Thanks, this all looks good to me (and I had a bit of a poke at ms-be1091 myself).

To summarise:

  • old-style controller can do hot-swap, via a strange start initialization, stop initialization, set jbod procedure (tested on ms-be2088 T384003)
  • new-style controller has hot-swapping that Just Works, albeit with uglier /dev/disk/by-path/ entries (tested on ms-be1091 T391854)
  • @MoritzMuehlenhoff has packaged storcli for deployment, but the relevant facts need updating so it actually gets installed (is there a task for this?)

Many thanks to everyone who has worked on this! I think the next steps are to look at costs - specifically, how much a SM Config-J price changes if we use these newer controllers; and how much it would cost to retro-fit them into the existing nodes (which I think is 2x thanos-be, 2x backup, 17x ms-be)...

  • @MoritzMuehlenhoff has packaged storcli for deployment, but the relevant facts need updating so it actually gets installed (is there a task for this?)

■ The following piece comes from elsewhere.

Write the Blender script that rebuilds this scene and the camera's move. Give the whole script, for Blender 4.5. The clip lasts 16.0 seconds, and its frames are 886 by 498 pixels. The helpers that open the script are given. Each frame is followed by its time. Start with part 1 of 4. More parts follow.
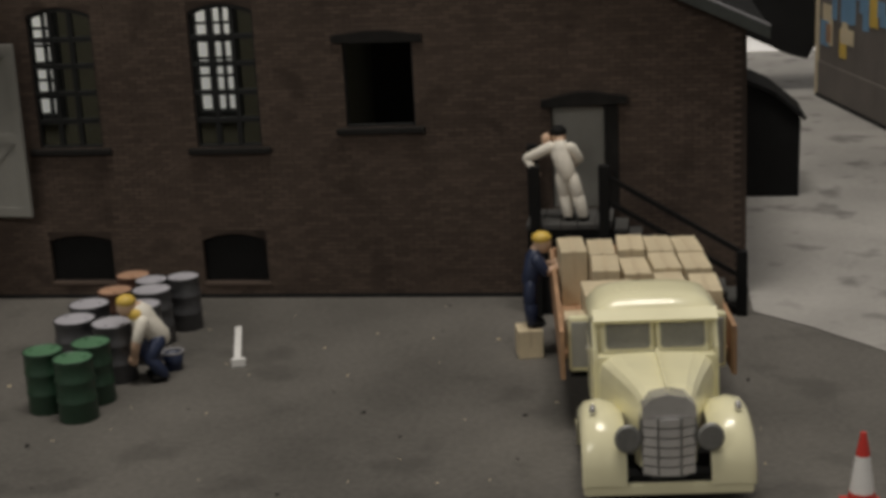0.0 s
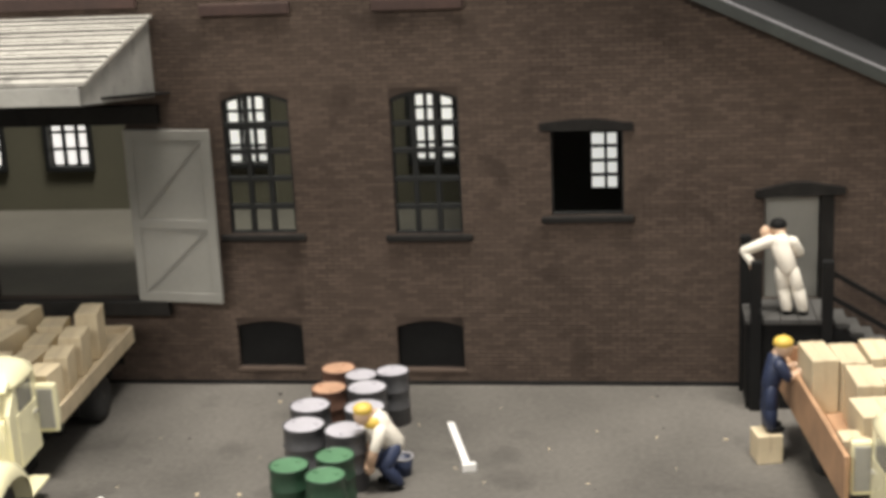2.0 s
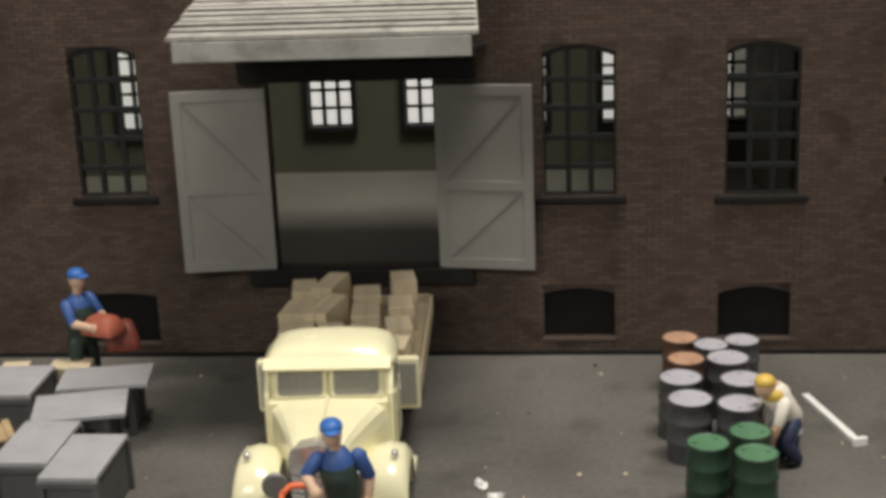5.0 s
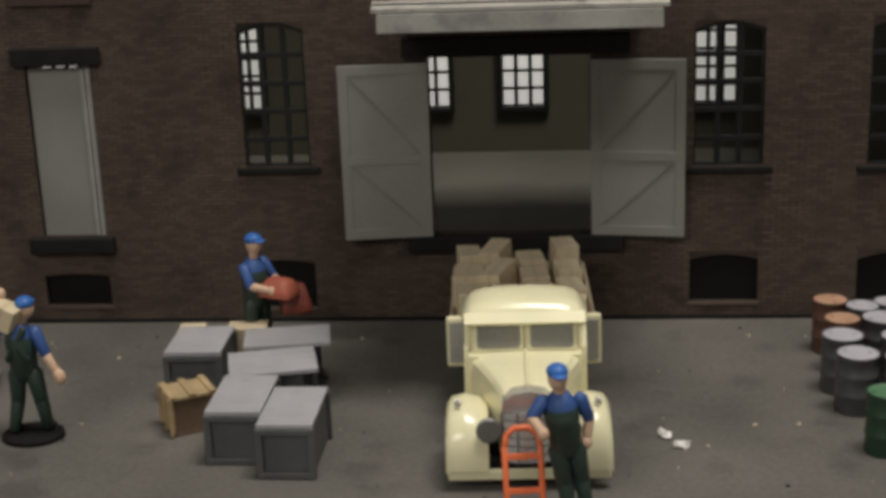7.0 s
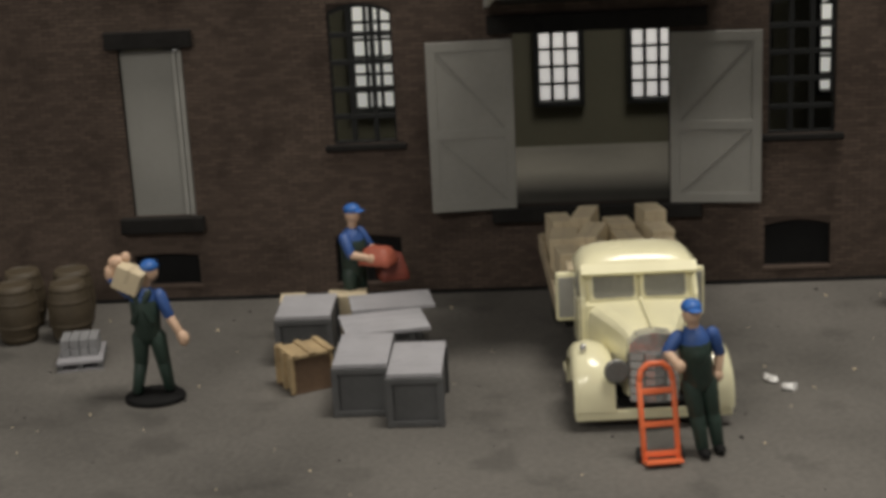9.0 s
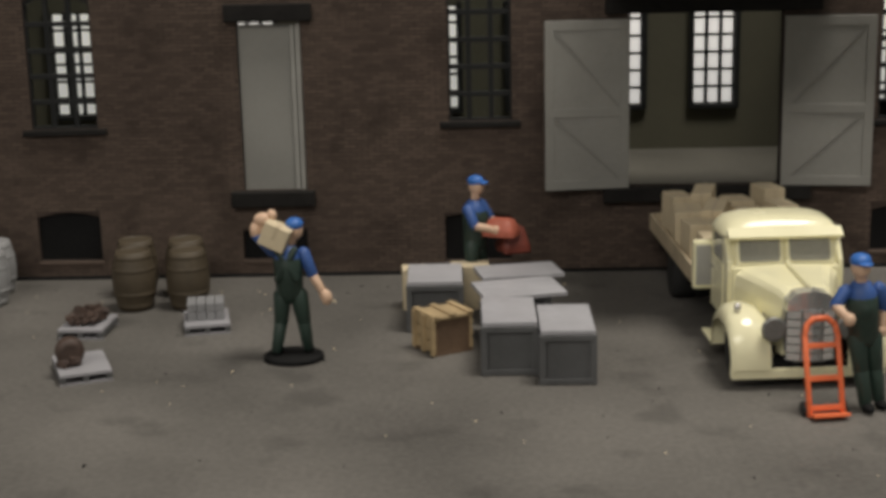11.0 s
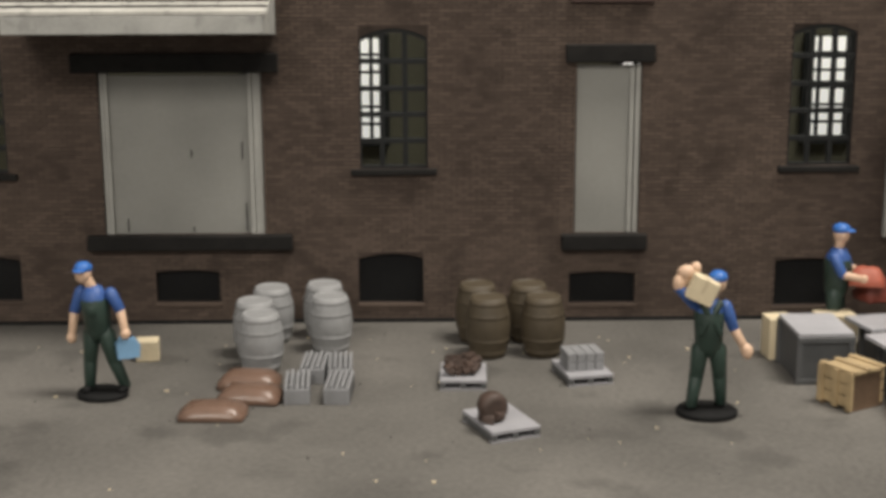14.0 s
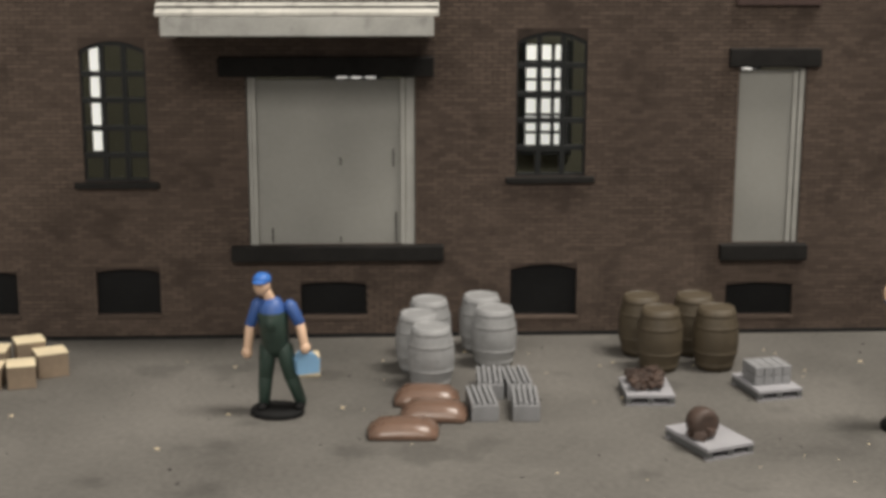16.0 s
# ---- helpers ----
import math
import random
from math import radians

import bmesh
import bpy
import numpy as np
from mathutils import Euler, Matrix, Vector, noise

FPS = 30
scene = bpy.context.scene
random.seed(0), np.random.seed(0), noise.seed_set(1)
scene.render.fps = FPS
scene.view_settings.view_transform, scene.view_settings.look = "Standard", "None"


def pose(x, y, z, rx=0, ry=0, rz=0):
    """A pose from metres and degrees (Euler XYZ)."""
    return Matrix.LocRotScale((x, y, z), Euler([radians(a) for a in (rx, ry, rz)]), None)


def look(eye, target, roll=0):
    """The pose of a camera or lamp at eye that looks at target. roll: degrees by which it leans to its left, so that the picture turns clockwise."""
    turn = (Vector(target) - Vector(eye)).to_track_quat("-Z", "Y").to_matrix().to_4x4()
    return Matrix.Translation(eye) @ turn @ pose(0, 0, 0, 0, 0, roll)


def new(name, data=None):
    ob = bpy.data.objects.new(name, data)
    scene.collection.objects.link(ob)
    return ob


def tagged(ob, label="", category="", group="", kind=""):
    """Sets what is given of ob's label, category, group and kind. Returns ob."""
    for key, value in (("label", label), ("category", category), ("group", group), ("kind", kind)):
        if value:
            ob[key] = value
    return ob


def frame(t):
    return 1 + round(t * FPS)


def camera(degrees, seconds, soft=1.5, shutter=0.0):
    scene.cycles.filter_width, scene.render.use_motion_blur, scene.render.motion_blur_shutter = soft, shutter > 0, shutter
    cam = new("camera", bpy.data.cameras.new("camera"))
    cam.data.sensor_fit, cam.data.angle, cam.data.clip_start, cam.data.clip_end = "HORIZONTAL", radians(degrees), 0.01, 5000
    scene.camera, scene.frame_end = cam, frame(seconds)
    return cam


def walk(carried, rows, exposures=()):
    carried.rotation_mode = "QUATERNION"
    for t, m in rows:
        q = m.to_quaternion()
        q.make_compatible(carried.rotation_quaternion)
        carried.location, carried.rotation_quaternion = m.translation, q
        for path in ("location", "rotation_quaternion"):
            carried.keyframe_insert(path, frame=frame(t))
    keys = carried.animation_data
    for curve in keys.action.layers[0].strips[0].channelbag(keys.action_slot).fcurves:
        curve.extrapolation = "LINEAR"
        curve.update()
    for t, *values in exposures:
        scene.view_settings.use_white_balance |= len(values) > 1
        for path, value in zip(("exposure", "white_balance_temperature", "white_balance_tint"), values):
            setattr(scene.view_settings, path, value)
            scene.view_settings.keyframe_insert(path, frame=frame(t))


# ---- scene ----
MM = 0.001  # the model stands at its true miniature size; all numbers below are in millimetres
cam = camera(34.31, 16.0, soft=4.0)
ROWS = [
    (0, 48.9, -439.8, 132.8, 75.26, 2.72, 8.31),
    (0.5, 30.3, -434.3, 147.2, 74.78, 3.25, 7.53),
    (1, 13.3, -433.9, 156.1, 74.74, 2.85, 7.65),
    (1.5, -5.2, -436.7, 160.3, 74.80, 2.76, 7.71),
    (2, -22.0, -433.5, 164.5, 74.77, 2.58, 7.51),
    (2.5, -35.5, -426.3, 164.0, 74.67, 2.58, 7.35),
    (3, -56.3, -418.1, 165.0, 74.20, 2.63, 6.79),
    (3.5, -75.1, -418.0, 162.4, 73.69, 2.63, 6.17),
    (4, -102.3, -418.9, 162.5, 73.42, 2.62, 5.52),
    (6.5, -175.4, -435.6, 157.3, 73.38, 2.06, 5.10),
    (7, -191.0, -447.3, 159.4, 73.27, 2.10, 4.80),
    (7.5, -206.7, -453.3, 157.4, 73.35, 2.21, 4.46),
    (8, -219.9, -457.9, 155.6, 73.67, 2.29, 3.81),
    (10.5, -264.0, -483.2, 126.0, 76.16, 2.46, 1.48),
    (11, -286.1, -480.6, 124.1, 76.49, 1.30, 1.30),
    (11.5, -304.7, -475.4, 120.3, 76.84, 0.66, 1.11),
    (12, -322.2, -471.8, 121.1, 76.85, 0.71, 0.80),
    (12.5, -345.9, -471.1, 124.5, 76.93, 0.65, 0.61),
    (13, -372.6, -467.1, 134.0, 76.47, 0.38, 0.20),
    (13.5, -396.1, -469.8, 134.5, 76.44, 0.18, -0.41),
    (14, -419.3, -469.1, 135.8, 76.73, 0.17, -1.06),
    (14.5, -436.6, -464.3, 134.7, 77.05, 0.22, -1.52),
    (15, -451.9, -460.3, 132.5, 77.09, 0.19, -1.99),
    (15.5, -467.2, -455.1, 131.0, 77.11, -0.07, -2.39),
    (16, -483.0, -451.9, 131.5, 77.24, -0.12, -2.72),
]
EXPOSURES = [(0.0, -1.35), (0.5, -1.0), (1.0, -0.5), (1.5, 0.0), (2.0, 0.3), (3.5, 0.3), (4.2, 0.0), (6.4, -0.82), (8.0, -0.9), (10.5, -0.75), (12.0, -0.48), (12.5, -0.3), (13.0, -0.15), (14.0, 0.0), (16.0, 0.06)]
walk(cam, [(t, pose(x * MM, y * MM, z * MM, rx, ry, rz)) for t, x, y, z, rx, ry, rz in ROWS], EXPOSURES)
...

I've just created a task T393146

@MatthewVernon I think that the new controller costs the same as the old one, so the config-J price shouldn't change much. I'll follow up with @wiki_willy to confirm. If my assumption about the cost is right, what is your preference? Buy the new controller only for the new hosts, retro-fit all of them, or keep the current settings? We can start from your decision and then work on the next steps :)

It's about $250 for the RAID controllers, so we can definitely order those to replace the existing ones for Config J. To keep things consistent though, should we should order this RAID controller to replace the Config E and backup hosts also?

Thanks,
Willy

We decided to keep going with the new controller and retro-fit all the ms-be Supermicro nodes.